“We'd like the ability to evaluate other upcoming rules and alternatives that will provide the best solution to address the environmental issues and consider the magnitude of cost increases to customers' bills,” he said. “We have serious concerns about the significant increase to customers' bills resulting from the short time frame proposed by the EPA.”
OG&E has estimated installing scrubbers at its coal plants in Red Rock and Muskogee could cost as much as $1.5 billion, plus another $150 million a year for operations and maintenance.
PSO officials estimated it would cost about $800 million for scrubbers at its plant northeast of Tulsa. Bud Ground, the company's manager of governmental and environmental affairs, said the EPA's timetable for cutting emissions is “unreasonable.”
Ground said further study of the EPA's 122-page proposal will help state officials decide how to proceed.
“We think they're wrong, but we don't know just yet what their assumptions were to get to that point,” he said.
Attorney General Scott Pruitt said he is willing to litigate the issue, if necessary.
“Let the EPA be put on notice, as attorney general, I plan to do all that I can to protect and preserve the state's authority and responsibility under the Clean Air Act to craft and implement solutions for our state,” Pruitt said.
Sen. Jim Inhofe, R-Tulsa, condemned the EPA plan on Monday, as well.

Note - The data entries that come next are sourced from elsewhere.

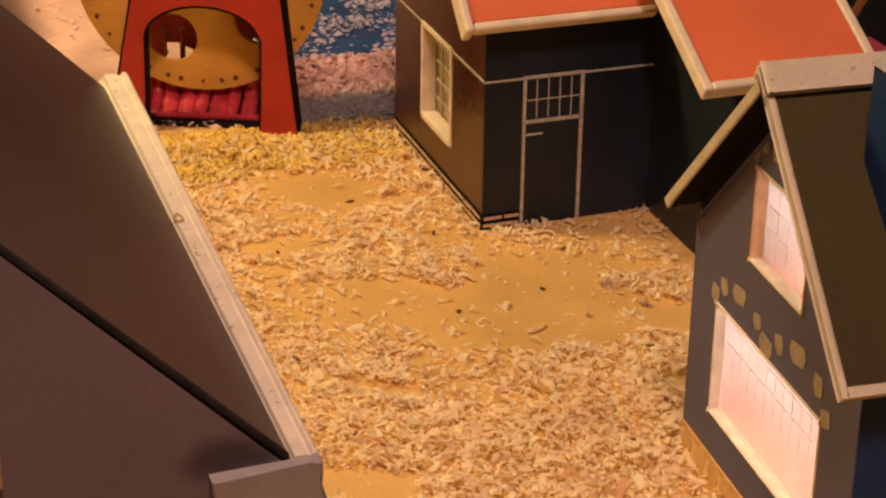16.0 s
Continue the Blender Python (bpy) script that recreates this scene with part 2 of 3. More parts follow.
FILM = frosted("frosted_film", (0.95, 0.81, 0.74))
ROOM_WALL = mat("dim_room_wall", (0.10, 0.085, 0.075), 0.8, 0.2, 3, 60, 0.1)
DARK_SHEET = mat("dark_floor_sheet", (0.012, 0.012, 0.013), 0.8, 0.2, 3, 60, 0.1)
WOOD = mat("brown_wood", (0.28, 0.12, 0.04), 0.5, 0.2, 40, 300, 0.1)


# ---- mesh helpers ----
def finish(bm, name, material, smooth=False):
    bmesh.ops.recalc_face_normals(bm, faces=bm.faces)
    me = bpy.data.meshes.new(name)
    bm.to_mesh(me)
    bm.free()
    for one in (material if isinstance(material, (list, tuple)) else [material]):
        me.materials.append(one)
    if smooth:
        for p in me.polygons:
            p.use_smooth = True
    return me


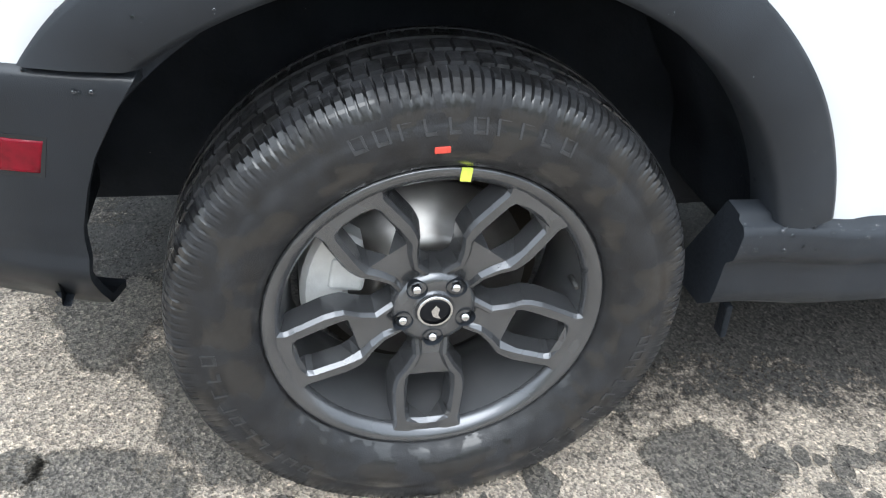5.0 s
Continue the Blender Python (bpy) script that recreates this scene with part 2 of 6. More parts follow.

“State officials in Oklahoma did the right thing: They worked with state utilities to devise a plan that will continue progress in cleaning the air while ensuring affordable, reliable electricity for consumers,” Inhofe said. “But that was too much for the Obama EPA, which rejected the Oklahoma-led plan in favor of their preferred scheme to put Washington bureaucrats in charge and, ultimately, to make fossil-fuel-based electricity more expensive for consumers.”